Broadcom stock fell 7%
Broadcom (AVGO) is the world’s largest communications chip company. Broadcom is known for growing through acquisitions. The company is facing tough times amid the US-China trade war. On May 20, the stock fell 6% after a Bloomberg report, citing people familiar with the matter, stated that the US FTC (Federal Trade Commission) has broadened the scope of the investigation into Broadcom’s anticompetitive practices.
Broadcom is already pressed with the US-China trade war and the ban on Huawei. The Singapore-based chip supplier redomiciled to the US last year in order to acquire US-based Qualcomm. The deal received scrutiny from the FTC. President Trump blocked the deal due to national security concerns. Broadcom hadn’t redomiciled to the US yet.
Broadcom’s exposure to China
Since Broadcom is a US-based chip company, it has to follow the US government’s orders. A separate Bloomberg report stated that Broadcom, Intel, Qualcomm, and Xilinx halted shipments to Huawei to comply with the US ban on the company. Broadcom earns 50% of its revenues from China. Huawei is one of Broadcom’s key customers for its networking switches.

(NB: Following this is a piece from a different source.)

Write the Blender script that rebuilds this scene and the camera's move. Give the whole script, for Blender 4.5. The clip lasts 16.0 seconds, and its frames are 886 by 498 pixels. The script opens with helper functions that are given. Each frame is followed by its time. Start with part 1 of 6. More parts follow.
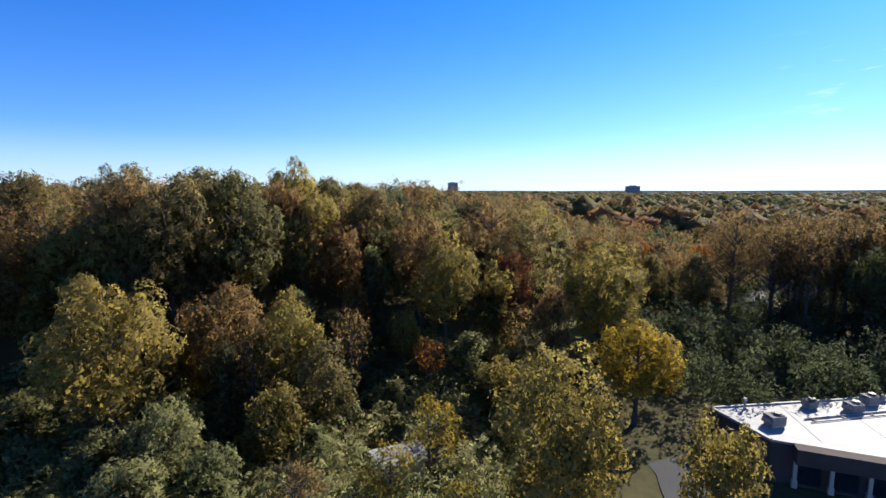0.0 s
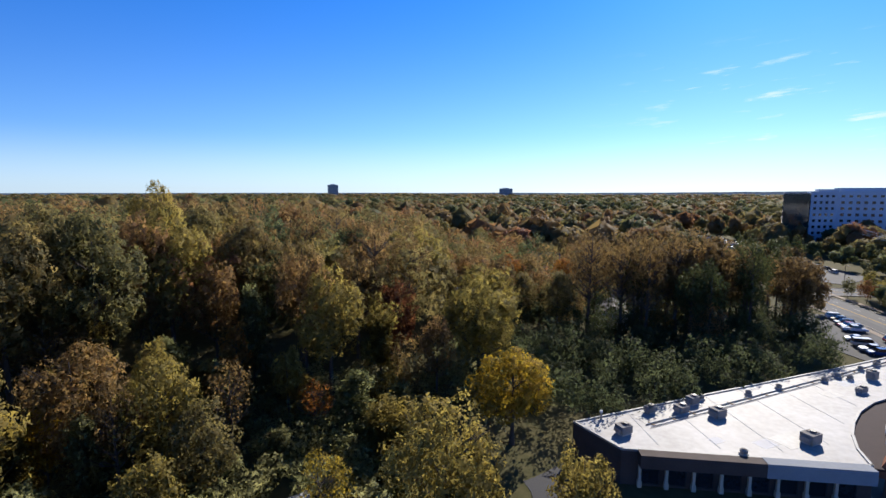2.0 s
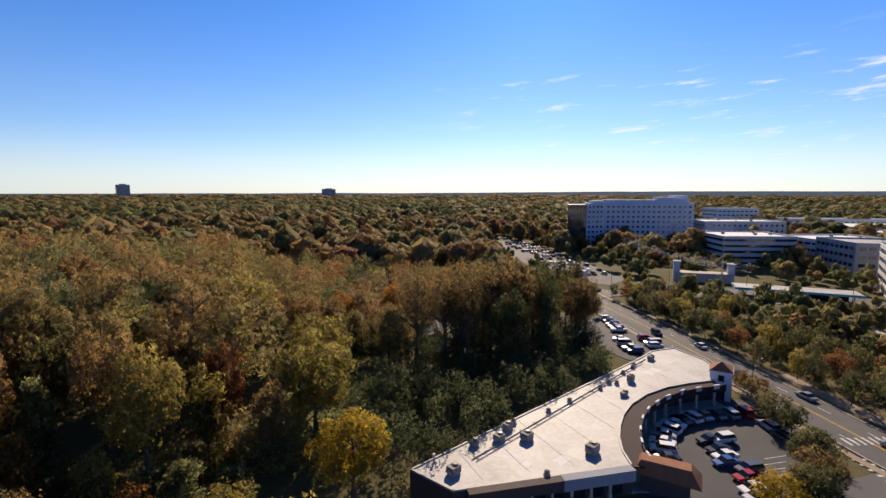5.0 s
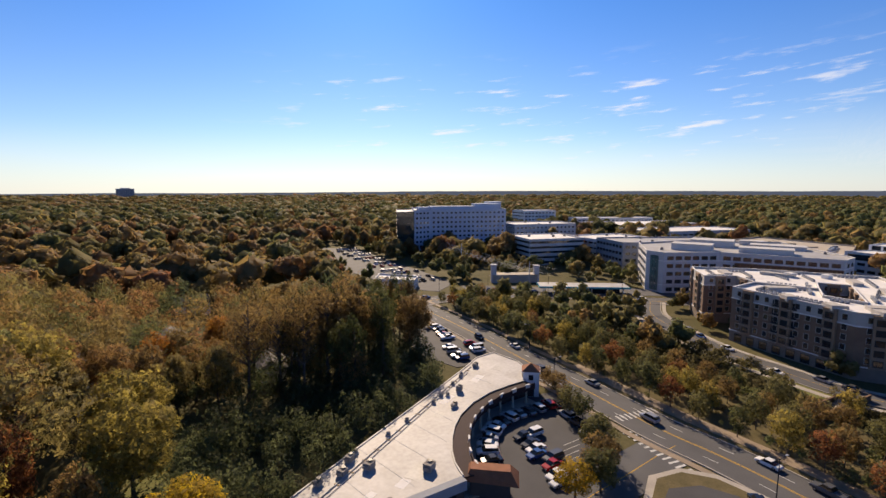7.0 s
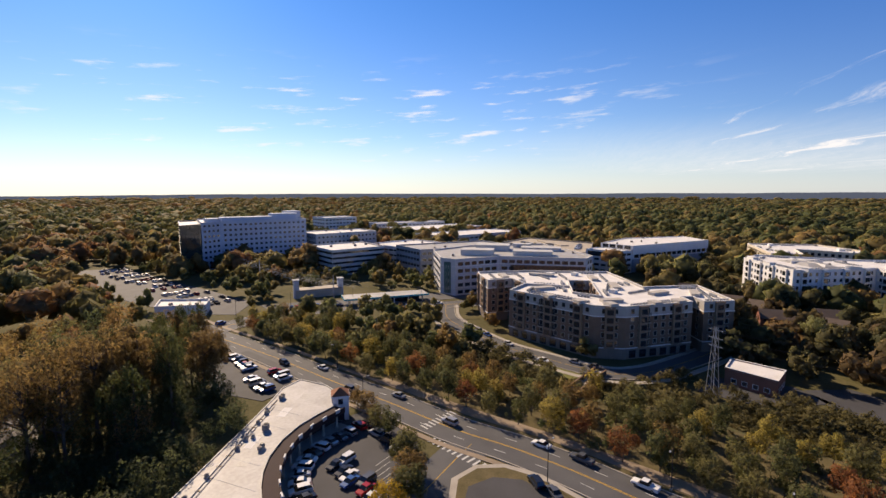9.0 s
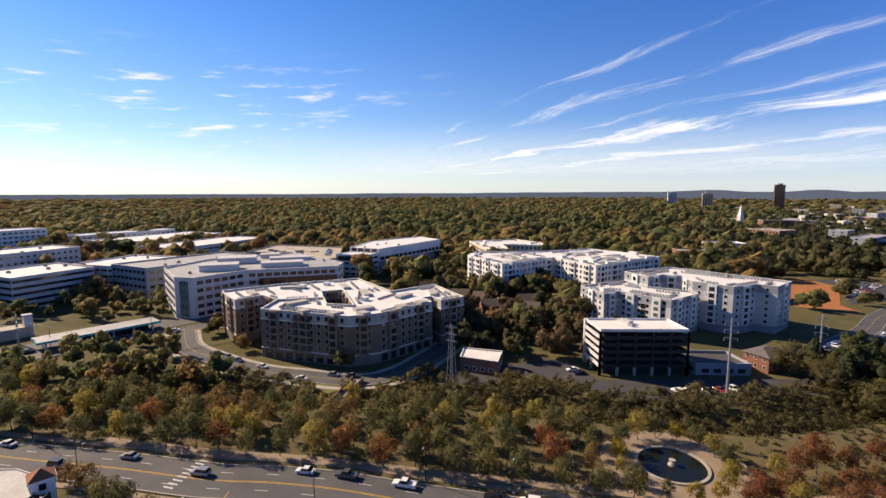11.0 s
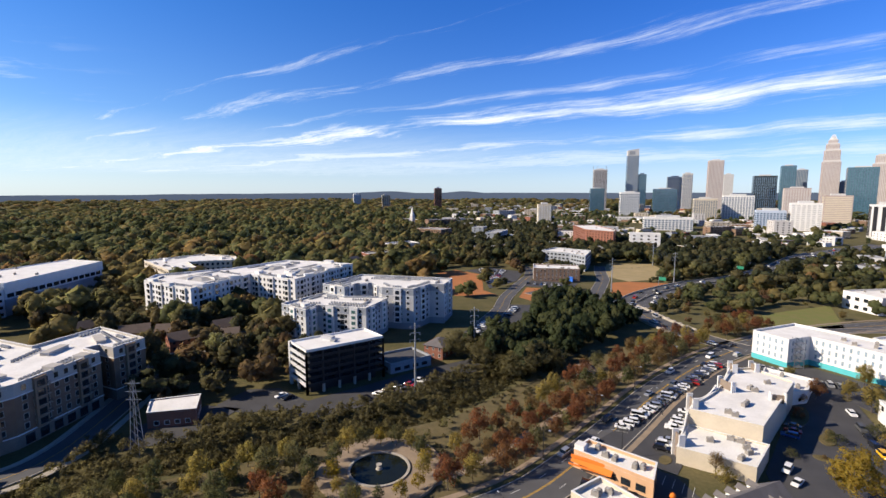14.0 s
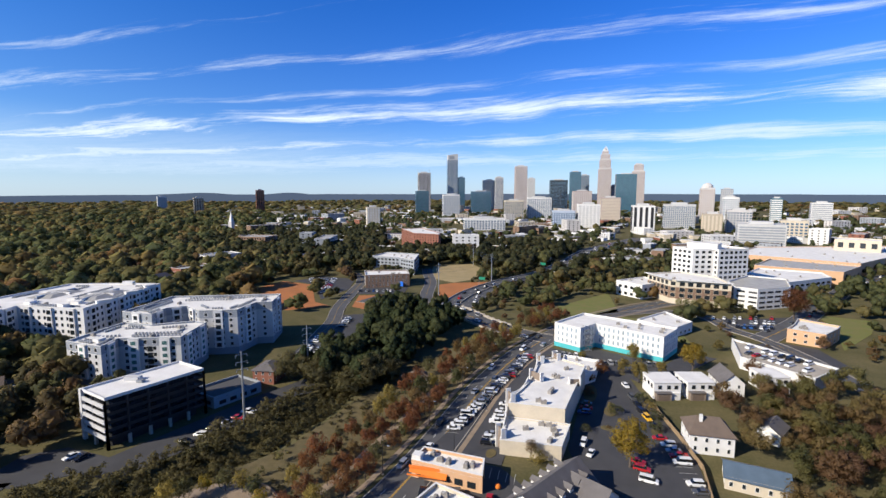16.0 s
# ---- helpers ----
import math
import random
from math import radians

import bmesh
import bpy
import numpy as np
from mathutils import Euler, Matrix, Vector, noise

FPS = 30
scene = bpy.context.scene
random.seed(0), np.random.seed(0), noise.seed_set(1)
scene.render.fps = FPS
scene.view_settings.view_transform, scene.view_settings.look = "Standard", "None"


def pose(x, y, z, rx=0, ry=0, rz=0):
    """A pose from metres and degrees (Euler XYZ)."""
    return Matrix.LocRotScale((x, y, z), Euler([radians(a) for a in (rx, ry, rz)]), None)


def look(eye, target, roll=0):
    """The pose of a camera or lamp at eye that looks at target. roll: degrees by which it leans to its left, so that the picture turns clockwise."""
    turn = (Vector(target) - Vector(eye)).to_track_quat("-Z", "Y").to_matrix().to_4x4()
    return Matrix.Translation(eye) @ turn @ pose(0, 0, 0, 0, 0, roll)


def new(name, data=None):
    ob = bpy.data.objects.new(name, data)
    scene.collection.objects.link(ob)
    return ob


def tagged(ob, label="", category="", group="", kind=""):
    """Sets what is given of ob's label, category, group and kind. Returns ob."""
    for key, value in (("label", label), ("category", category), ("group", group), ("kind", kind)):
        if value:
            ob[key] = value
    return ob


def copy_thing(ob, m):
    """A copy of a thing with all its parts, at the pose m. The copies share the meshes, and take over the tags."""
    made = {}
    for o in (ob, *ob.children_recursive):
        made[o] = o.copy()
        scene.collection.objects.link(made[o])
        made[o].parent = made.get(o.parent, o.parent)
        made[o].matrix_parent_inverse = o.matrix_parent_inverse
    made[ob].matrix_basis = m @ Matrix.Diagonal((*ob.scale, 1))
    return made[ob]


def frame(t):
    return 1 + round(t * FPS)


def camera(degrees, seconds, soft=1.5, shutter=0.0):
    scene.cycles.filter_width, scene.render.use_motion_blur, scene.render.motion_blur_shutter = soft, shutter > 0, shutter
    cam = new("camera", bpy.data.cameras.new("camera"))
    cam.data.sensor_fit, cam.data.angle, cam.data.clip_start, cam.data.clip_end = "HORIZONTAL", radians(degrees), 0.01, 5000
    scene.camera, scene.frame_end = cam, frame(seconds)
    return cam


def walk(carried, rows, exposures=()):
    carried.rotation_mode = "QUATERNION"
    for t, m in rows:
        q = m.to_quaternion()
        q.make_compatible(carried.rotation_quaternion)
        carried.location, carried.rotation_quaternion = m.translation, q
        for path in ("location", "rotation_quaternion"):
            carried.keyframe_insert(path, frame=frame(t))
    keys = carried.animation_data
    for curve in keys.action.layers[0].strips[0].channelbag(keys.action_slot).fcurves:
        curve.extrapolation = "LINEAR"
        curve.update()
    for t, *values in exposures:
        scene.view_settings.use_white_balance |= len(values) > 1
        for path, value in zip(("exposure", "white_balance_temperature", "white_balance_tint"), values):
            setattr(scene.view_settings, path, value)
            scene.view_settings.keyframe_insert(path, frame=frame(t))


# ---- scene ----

To add to Broadcom’s troubles, the FTC is scrutinizing whether Broadcom is misusing its dominant position to force customers to buy data center networking switches and Wi-Fi chips exclusively from the company. The investigation started back in 2018 when Broadcom pursued a hostile takeover of Qualcomm. The agency is investigating whether Broadcom changed supply contracts from buying a certain number of chips to buy a certain percentage of its output.
The FTC and Broadcom haven’t commented on the Bloomberg report.